Inovio reported positive results from a phase I trial of VGX-3100, a DNA vaccine to treat pre-cancerous cervical dysplasias and cancers caused by human papillomavirus (HPV) types 16 and 18. This US-based, open label, dose escalation study enrolled 18 female subjects previously treated for moderate or severe cervical intraepithelial neoplasia. The subjects received VGX-3100 0.6 mg, 2 mg or 6 mg delivered via electroporation. Each group received the respective dose at day 0, month one and month three. All dose groups developed significant antibody and T-cell immune responses; however the third and final dose group (6 mg) showed the strongest response. This cohort developed significant CTL responses, with average responses of 1362 SFU per million cells after three immunizations. This was a 118% increase compared to the intermediate dose cohort average of 626 SFU per million cells (four responders out of six) and a 174% increase compared to the low dose cohort average of 497 SFU per million cells (four responders out of six). Antibodies were also generated against all four antigens; in the third cohort antibody responses were observed in five of six subjects (83%). There were no vaccine-related serious adverse events.

August 23, 2010

Advaxis issued positive interim results from a phase II trial of ADXS11-001 for cervical dysplasia.

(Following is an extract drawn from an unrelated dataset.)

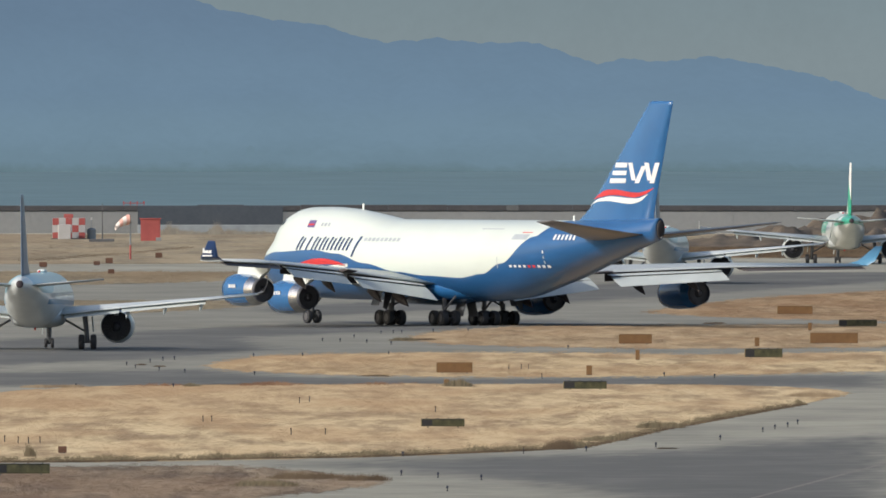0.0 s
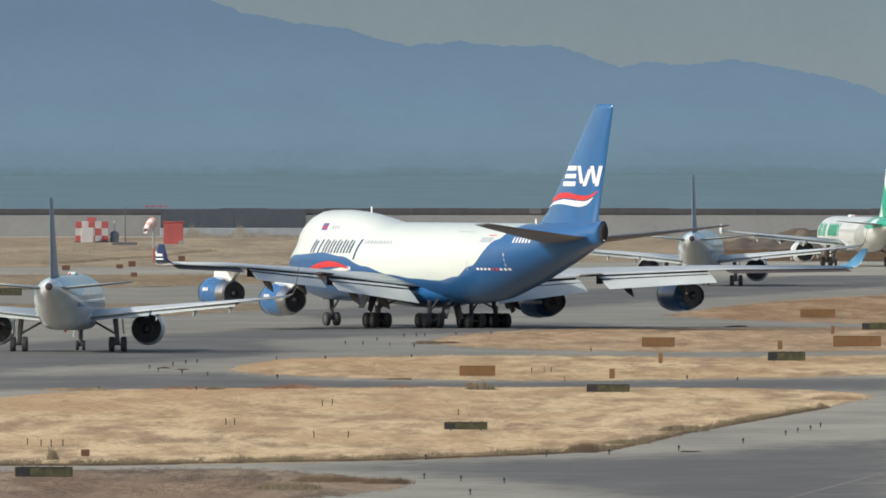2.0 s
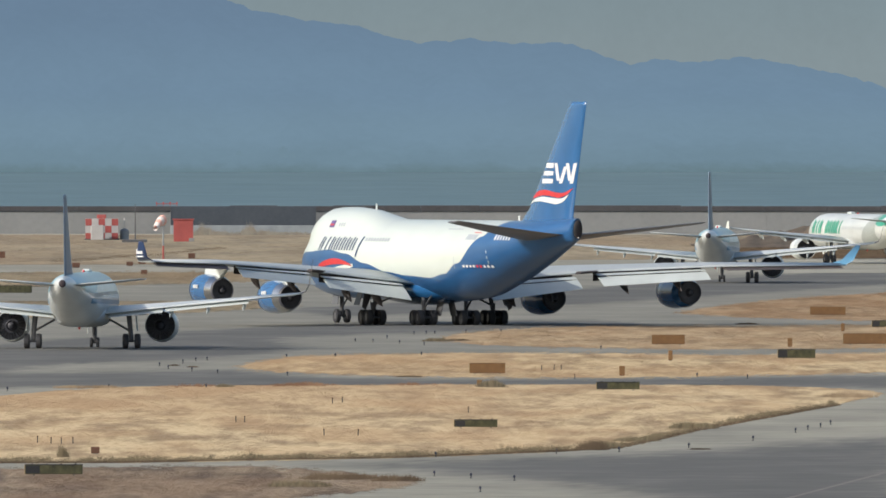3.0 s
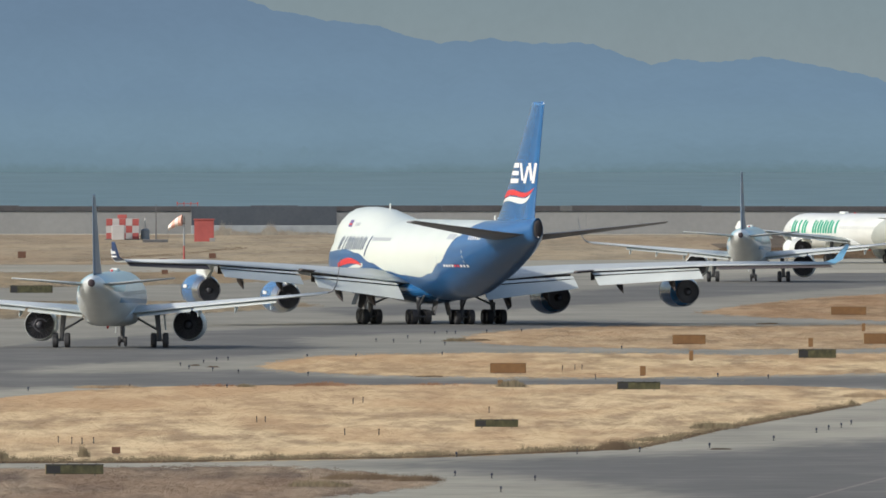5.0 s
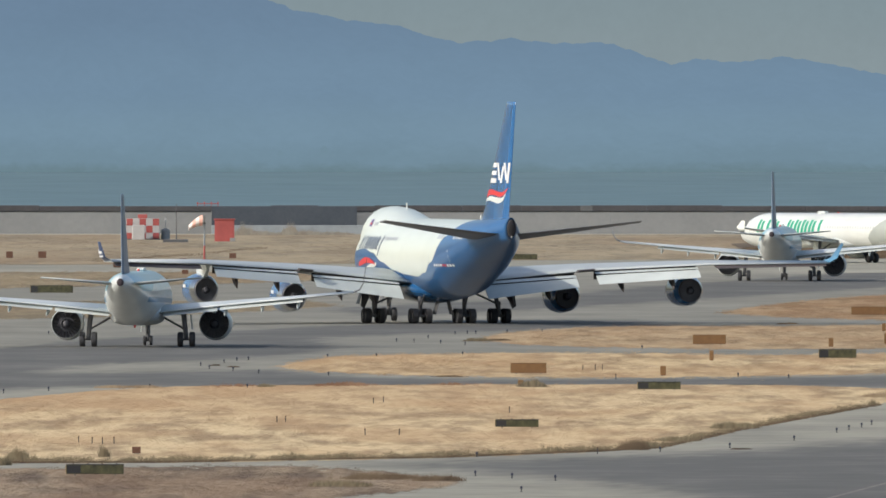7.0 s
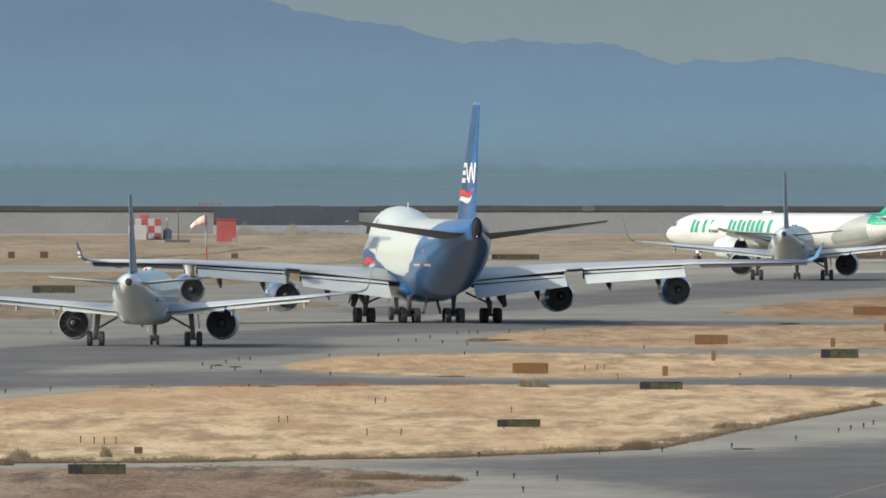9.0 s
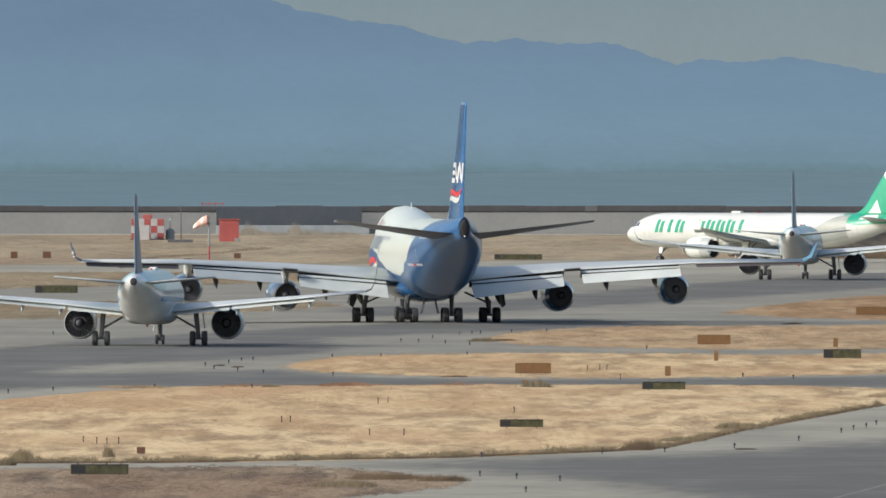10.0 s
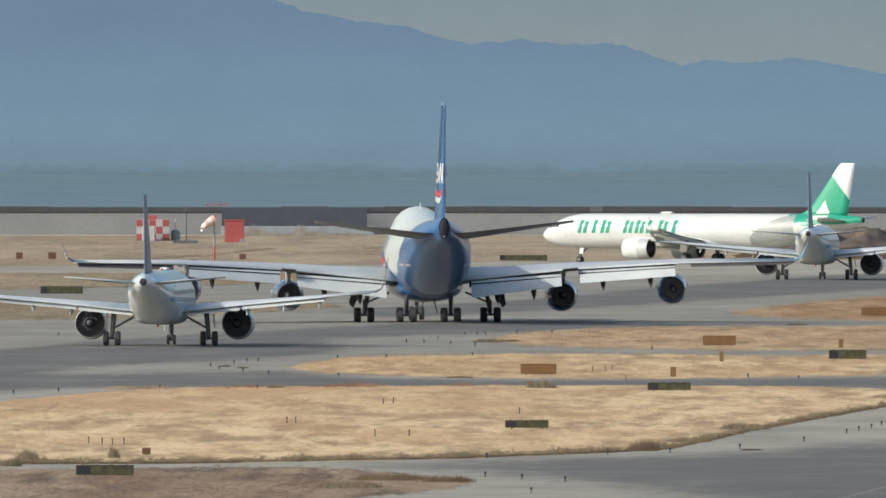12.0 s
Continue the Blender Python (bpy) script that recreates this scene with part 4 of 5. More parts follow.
# bars in a cell: upright pairs of uneven height, single uprights, none
STROKES = {
    "pair": ((0.05, 0.05, 0.0, 1.0), (0.52, 0.52, 0.0, 0.9)),
    "post": ((0.3, 0.3, 0.0, 1.0),),
    "gap": (),
}


def livery_material(name, low, high, stops, span, top=12.0):
    """Two colours parted by a wavy line: below it low, above it high. stops of (x, z)."""
    m, t, b = nodes_of(name)
    u = calc(t, "DIVIDE", calc(t, "ADD", axis(t, 0), span), 2 * span)
    line = ramp(t, u, sorted([((x + span) / (2 * span), z / top) for x, z in stops]), "EASE")
    s = t.nodes.new("ShaderNodeSeparateColor")
    t.links.new(line, s.inputs[0])
    over = calc(t, "SUBTRACT", axis(t, 2), calc(t, "MULTIPLY", s.outputs[0], top))
    fac = calc(t, "MULTIPLY", over, 30.0)
    n = t.nodes.new("ShaderNodeClamp")
    t.links.new(fac, n.inputs[0])
    big = noise_node(t, 0.25, 4)
    streaks = noise_node(t, 0.5, 4, stretch=(0.3, 1.0, 2.5))
    g = calc(t, "ADD", calc(t, "MULTIPLY", big, 0.5), calc(t, "MULTIPLY", streaks, 0.5))
    lowc = ramp(t, g, [(0.3, dim(low, 0.85)), (0.7, dim(low, 1.12))])
    highc = ramp(t, g, [(0.3, dim(high, 0.94)), (0.7, dim(high, 1.03))])
    t.links.new(blend(t, n.outputs[0], lowc, highc), b.inputs["Base Color"])
    b.inputs["Roughness"].default_value = 0.3
    b.inputs["Coat Weight"].default_value = 0.4
    b.inputs["Coat Roughness"].default_value = 0.12
    return m


def upright(name, sections, mat, parent, label=""):
    """A fin: sections (z, leading edge, chord, thickness)."""
    rings = []
    for z, le, ch, th in sections:
        a = [(le - c * ch, h * th / 2, z) for c, h in FOIL]
        rings.append(a + [(x, -y, zz) for x, y, zz in a[::-1][:-1]])
    v, f = loft(rings)
    return shell(name, v, f, mat, parent, label, smooth=True)


def fin_skin(sections, x, z):
    zs = [s[0] for s in sections]
    le, ch, th = (float(np.interp(z, zs, [s[c] for s in sections])) for c in (1, 2, 3))
    return foil_half(min(1.0, max(0.0, (le - x) / ch))) * th / 2


def fin_patch(name, sections, outline, mat, parent, side):
    """A patch on the fin given as (x, z) columns of low and high points."""
    v = []
    for x, z0, z1, lean in outline:
        for w in range(4):
            z = z0 + (z1 - z0) * w / 3
            xx = x + lean * w / 3
            v.append((xx, side * (fin_skin(sections, xx, z) + 0.03), z))
    n = len(outline)
    f = [(i * 4 + w, i * 4 + w + 1, (i + 1) * 4 + w + 1, (i + 1) * 4 + w) for i in range(n - 1) for w in range(3)]
    return shell(name, v, f, mat, parent)


def flap(parent, y0, y1, hinge0, hinge1, z0, z1, chord0, chord1, angle, mat, side, name="flap", thick=0.34):
    """A hinged panel behind the wing, turned down by angle degrees."""
    c, s = math.cos(radians(angle)), math.sin(radians(angle))
    rings = []
    for y, hx, z, ch in ((y0, hinge0, z0, chord0), (y1, hinge1, z1, chord1)):
        up = [(q * ch, h * thick / 2) for q, h in FOIL]
        dn = [(q * ch, -h * thick / 2 * 0.6) for q, h in FOIL[::-1][:-1]]
        rings.append([(hx - a * c, y * side, z - a * s + b * c) for a, b in up + dn])
    v, f = loft(rings)
    return soften(shell(name, v, f, mat, parent))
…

This single blind, placebo controlled, randomized comparison trial plans to enroll 120 female subjects with late stage cervical dysplasia requiring surgical intervention. The subjects received a three dose intravenous regimen of ADXS11-001 using 5x10(7), 3.3x10(8) or 1x10(9) colony forming units at 28 day intervals. At this time the three subjects in the low dose group had received all nine doses. No adverse events associated with the ADXS11-001 administration were observed.

March 28, 2005

Stressgen Biotechnologies reported positive results of a phase II trial of HspE7, for the treatment of high-grade cervical dysplasia. These results were announced at the Society of Gynecologic Oncologists Annual Meeting on Women's Cancer. Data indicated that the drug produced a complete pathologic response in 32% of patients (n=10), a partial response of greater-than-50% lesion regression in 39% of patients (n=12), and stable disease in 29% of patients (n=9). No patients receiving the drug experienced progressive disease. The drug was also observed to be well tolerated, with no serious adverse events and injection site reactions noted as the most frequent overall adverse event. This open-label study enrolled 31 women with confirmed cervical dysplasia, who received three subcutaneous injections of 500 mcg HspE7 over sixty-days, prior to all subjects undergoing a Loop Electrocautery Excision Procedure. The company announced that, based on these results, they planned to initiate additional trials of the drug to investigate whether complete pharmacologic response will allow patients to avoid surgical excision.

October 28, 2002

Lycos reported positive preliminary results of a phase IIb trial investigating ZYC101a in women with high-grade cervical dysplasia, caused by the human papilloma virus (HPV). The randomized, double blinded, placebo-controlled study of 161 women was conducted in 17 centers across the U.S. and in Europe. In a preselected cohort of younger subjects, high-grade cervical dysplasia was resolved in 70% treated with ZYC101a compared to only 23% of subjects treated with placebo. In the total population, high-grade cervical dysplasia was resolved in 43% of subjects treated with ZYC101a compared to 27% of subjects treated with placebo. The drug was shown to be safe and well tolerated.